>>>

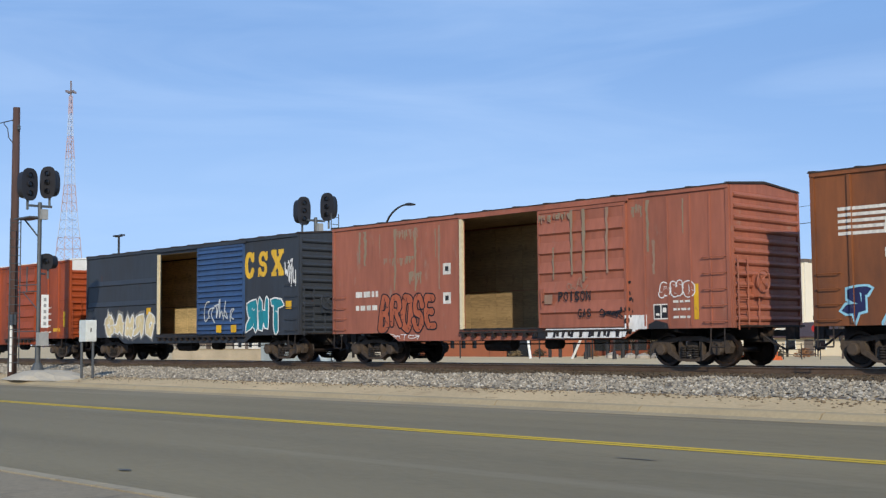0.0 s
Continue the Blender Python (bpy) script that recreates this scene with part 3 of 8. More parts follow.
def end_rib_mesh(material, width, height, depth):
    """A pressed rib along y on an end wall, its back at x = 0."""
    def make():
        h = height / 2
        g = Geo()
        prof = [(0, -h), (depth * 0.75, -h * 0.5), (depth, 0), (depth * 0.75, h * 0.5), (0, h)]
        n = len(prof)
        pts = [(x, -width / 2, z) for x, z in prof] + [(x, width / 2, z) for x, z in prof]
        g.add(pts, [tuple(range(n)), tuple(range(2 * n - 1, n - 1, -1))] + [(i, n + i, n + i + 1, i + 1) for i in range(n - 1)])
        return g
    return shared(("end_rib", width, height), make, material)


def boxcar(start, length, eave, body, label, door=None, door_style="plain", door_mat=None, opening=None, posts=1.02, post_w=0.08,
           post_d=0.045, roof_mat=None, end_mat=None, lining=None, low=0.72, end_low=0.98, ends=12, cap=None, second=None,
           centres=1.6, peak=0.14, edge=None, group="boxcars of the train", beams=(), deep_roof=0.0, brake=True, name="boxcar", track=None, cap_h=0.48):
    """A boxcar: sides with posts, pressed end, gabled roof, doors, floor and lining, trucks, couplers and ladders. Returns the thing and its coat of paint."""
    car = thing(name, label, "boxcar" if name == "boxcar" else "railcar", group, at=(start, TRACK_Y, 0))
    CARS.append((car, start, length))
    roof_mat, end_mat, lining = roof_mat or M_ROOFGRIME, end_mat or body, lining or M_PLY
    cut = centres + 1.25
    top = eave - 0.03
    relief = []
    # near side, open where the door stands open
    g = Geo()
    if opening:
        o0, o1, oz0, oz1 = opening
        g.prism(side_outline(0, o0, None, top, length, low, end_low, cut), -HALF, -HALF + 0.05)
        g.prism(side_outline(o1, length, None, top, length, low, end_low, cut), -HALF, -HALF + 0.05)
        g.box(o0, o1, -HALF, -HALF + 0.05, oz1, top)
        g.box(o0, o1, -HALF, -HALF + 0.05, low, oz0)
    else:
        g.prism(side_outline(0, length, None, top, length, low, end_low, cut), -HALF, -HALF + 0.05)
    part("side_sheet", g, body, car)
    far = Geo().prism(side_outline(0, length, None, top, length, low, end_low, cut), HALF - 0.05, HALF)
    part("side_sheet", far, body, car)
    if opening:
        n = 13
        bw = round((length - 0.2) / n - 0.02, 3)
        for row in range(2):
            z0, z1 = ((1.08, 2.3), (2.32, eave - 0.2))[row]
            me = shared(("lining_board", bw, z0, z1), lambda: Geo().box(0, bw, HALF - 0.30, HALF - 0.275, z0, z1), lining)
            for i in range(n):
                part("lining_board", me, None, car).location = (0.1 + (length - 0.2) * i / n, 0.004 * ((i + row) % 2), 0)
        for a, b in ((0.1, o0 - 0.05), (o1 + 0.05, length - 0.1)):
            part("inner_lining", Geo().box(a, b, -HALF + 0.056, -HALF + 0.075, 1.08, eave - 0.16), lining, car)
        part("inner_roof", Geo().box(0.1, length - 0.1, -HALF + 0.08, HALF - 0.31, eave - 0.15, eave - 0.13), lining, car)
        part("end_lining", Geo().box(0.06, 0.09, -HALF + 0.08, HALF - 0.31, 1.08, eave - 0.16), lining, car)
        part("end_lining", Geo().box(length - 0.09, length - 0.06, -HALF + 0.08, HALF - 0.31, 1.08, eave - 0.16), lining, car)
        part("floor", Geo().box(0.05, length - 0.05, -HALF + 0.06, HALF - 0.06, 1.0, 1.07), M_FLOORWOOD, car)
        jamb = edge or M_CREAMEDGE
        part("door_edge", Geo().box(o0 - 0.10, o0 + 0.02, -HALF - 0.09, -HALF - 0.004, oz0 - 0.02, oz1 + 0.02), jamb, car, "pale edge strip beside the opening")
        relief.append((o0 - 0.10, o0 + 0.02, 0.09))
        part("floor_edge", Geo().box(o0, o1, -HALF - 0.03, -HALF + 0.055, oz0 - 0.06, oz0), M_STEEL, car)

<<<

YOUR OBJECTIVE
Leave out the pictures and reproduce the rest of the listing exactly.

RESULT OF THIS TASK
0.0 s
Continue the Blender Python (bpy) script that recreates this scene with part 3 of 8. More parts follow.
def end_rib_mesh(material, width, height, depth):
    """A pressed rib along y on an end wall, its back at x = 0."""
    def make():
        h = height / 2
        g = Geo()
        prof = [(0, -h), (depth * 0.75, -h * 0.5), (depth, 0), (depth * 0.75, h * 0.5), (0, h)]
        n = len(prof)
        pts = [(x, -width / 2, z) for x, z in prof] + [(x, width / 2, z) for x, z in prof]
        g.add(pts, [tuple(range(n)), tuple(range(2 * n - 1, n - 1, -1))] + [(i, n + i, n + i + 1, i + 1) for i in range(n - 1)])
        return g
    return shared(("end_rib", width, height), make, material)


def boxcar(start, length, eave, body, label, door=None, door_style="plain", door_mat=None, opening=None, posts=1.02, post_w=0.08,
           post_d=0.045, roof_mat=None, end_mat=None, lining=None, low=0.72, end_low=0.98, ends=12, cap=None, second=None,
           centres=1.6, peak=0.14, edge=None, group="boxcars of the train", beams=(), deep_roof=0.0, brake=True, name="boxcar", track=None, cap_h=0.48):
    """A boxcar: sides with posts, pressed end, gabled roof, doors, floor and lining, trucks, couplers and ladders. Returns the thing and its coat of paint."""
    car = thing(name, label, "boxcar" if name == "boxcar" else "railcar", group, at=(start, TRACK_Y, 0))
    CARS.append((car, start, length))
    roof_mat, end_mat, lining = roof_mat or M_ROOFGRIME, end_mat or body, lining or M_PLY
    cut = centres + 1.25
    top = eave - 0.03
    relief = []
    # near side, open where the door stands open
    g = Geo()
    if opening:
        o0, o1, oz0, oz1 = opening
        g.prism(side_outline(0, o0, None, top, length, low, end_low, cut), -HALF, -HALF + 0.05)
        g.prism(side_outline(o1, length, None, top, length, low, end_low, cut), -HALF, -HALF + 0.05)
        g.box(o0, o1, -HALF, -HALF + 0.05, oz1, top)
        g.box(o0, o1, -HALF, -HALF + 0.05, low, oz0)
    else:
        g.prism(side_outline(0, length, None, top, length, low, end_low, cut), -HALF, -HALF + 0.05)
    part("side_sheet", g, body, car)
    far = Geo().prism(side_outline(0, length, None, top, length, low, end_low, cut), HALF - 0.05, HALF)
    part("side_sheet", far, body, car)
    if opening:
        n = 13
        bw = round((length - 0.2) / n - 0.02, 3)
        for row in range(2):
            z0, z1 = ((1.08, 2.3), (2.32, eave - 0.2))[row]
            me = shared(("lining_board", bw, z0, z1), lambda: Geo().box(0, bw, HALF - 0.30, HALF - 0.275, z0, z1), lining)
            for i in range(n):
                part("lining_board", me, None, car).location = (0.1 + (length - 0.2) * i / n, 0.004 * ((i + row) % 2), 0)
        for a, b in ((0.1, o0 - 0.05), (o1 + 0.05, length - 0.1)):
            part("inner_lining", Geo().box(a, b, -HALF + 0.056, -HALF + 0.075, 1.08, eave - 0.16), lining, car)
        part("inner_roof", Geo().box(0.1, length - 0.1, -HALF + 0.08, HALF - 0.31, eave - 0.15, eave - 0.13), lining, car)
        part("end_lining", Geo().box(0.06, 0.09, -HALF + 0.08, HALF - 0.31, 1.08, eave - 0.16), lining, car)
        part("end_lining", Geo().box(length - 0.09, length - 0.06, -HALF + 0.08, HALF - 0.31, 1.08, eave - 0.16), lining, car)
        part("floor", Geo().box(0.05, length - 0.05, -HALF + 0.06, HALF - 0.06, 1.0, 1.07), M_FLOORWOOD, car)
        jamb = edge or M_CREAMEDGE
        part("door_edge", Geo().box(o0 - 0.10, o0 + 0.02, -HALF - 0.09, -HALF - 0.004, oz0 - 0.02, oz1 + 0.02), jamb, car, "pale edge strip beside the opening")
        relief.append((o0 - 0.10, o0 + 0.02, 0.09))
        part("floor_edge", Geo().box(o0, o1, -HALF - 0.03, -HALF + 0.055, oz0 - 0.06, oz0), M_STEEL, car)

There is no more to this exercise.